I’m certainly opposed to some of the intolerance we’ve seen recently, but freedom of speech is not quite as straightforward as some would have us believe. There’s the “freedom” to speak, and then there is the “ability” to be heard. In other words, those with wealth, power, and privilege haven’t really had to worry about any of this, because easy access to (in some cases, even ownership of) a newspaper or television network does tend to make one’s freedom just a little more significant.

Some years ago in Toronto, at a major gathering of Canadian evangelicals, a prominent member of the Palestinian Christian community was scheduled to lecture. A devout and experienced man, he always spoke of justice and peace. But the atmosphere at this event was strongly Christian Zionist, backed by misunderstood Biblical eschatology. Even though the speaker was dedicated to building bridges with Israelis, delegates pressurized the organizers, and he was cancelled. I was ashamed and asked some media colleagues for help in reversing this decision. Nobody was willing to do so. More than a decade later, some of those very colleagues are now active in denouncing what they loudly reject as cancel culture.
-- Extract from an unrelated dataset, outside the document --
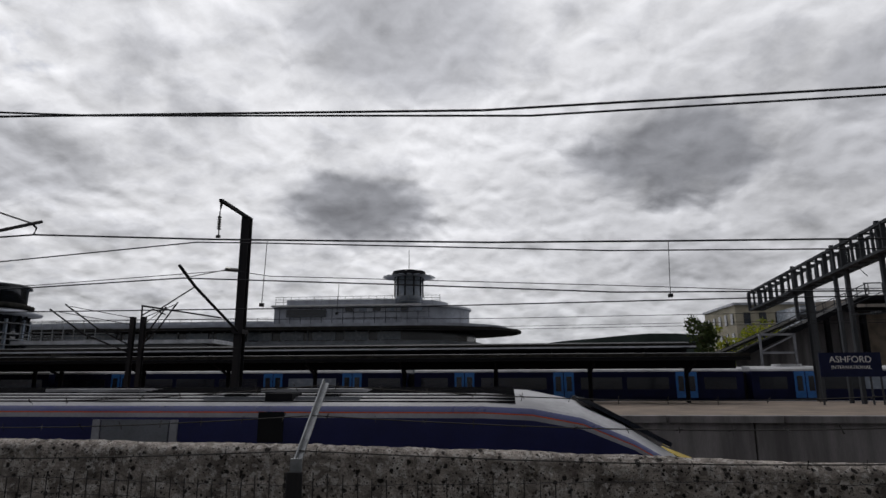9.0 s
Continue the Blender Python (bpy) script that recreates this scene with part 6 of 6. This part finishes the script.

On a personal level, I had a quite profound conversion of life almost seven years ago. The details aren’t important, but it led to me changing my stance on some, though far from all, controversial issues. I was, understandably, fired from certain conservative publications and broadcasters, but the campaign went much further than that. There was a clear attempt to silence me, even to destroy me. I remember one email in particular, because it arrived the week before Christmas: “It is felt that with the high public profile you have in media and social networking in relation to gay marriage it is felt that we have to part our ways as an organization.”

I had a written list of the confirmed dates I was supposed to work for this broadcaster, had been involved with it for more than a decade, and had never even mentioned the issue of equal marriage on its television show. Yet I was still cancelled — dismissed by a conservative entity for having liberal views. And that has historically been the way. It is only now, when those on the left challenge more traditional ideas about race, sexuality, and politics, that we see such a strong reaction from alleged defenders of free speech. This is about more than just inconsistency or even hypocrisy. It’s about an unwillingness to empathize.

Hyperbole doesn’t help, whatever the source. I returned to university in 2016, after a hiatus of 34 years. Contrary to what I’d read about cults of political correctness, for three years at various colleges at the University of Toronto, I saw the same attitudes and openness that I’d encountered so long ago in Britain. If anything, the students were less entitled and more studious.

Absolute certainty, any certainty, can be a dangerous weapon. A politically and morally healthy society — a politically and morally healthy person, for that matter — asks questions more often than it gives answers. Some people, long impotent, are flexing newly discovered muscles and sometimes hitting too hard and even hitting the wrong targets. But reality cries out to be heard. The status quo has enjoyed virtually unquestioned dominance for centuries, and we will find some sort of balance in due course.

I can’t imagine what it’s like to be trans, of colour, or part of any group that has in so many ways been pushed to the edges of the body politic and the media and corporate worlds. I am, after all, a 61-year-old straight white man. God forbid we lose our sense of humour, our kindness, our humanity. But, at the same time, pray that we can imagine and work for a fairer and better future.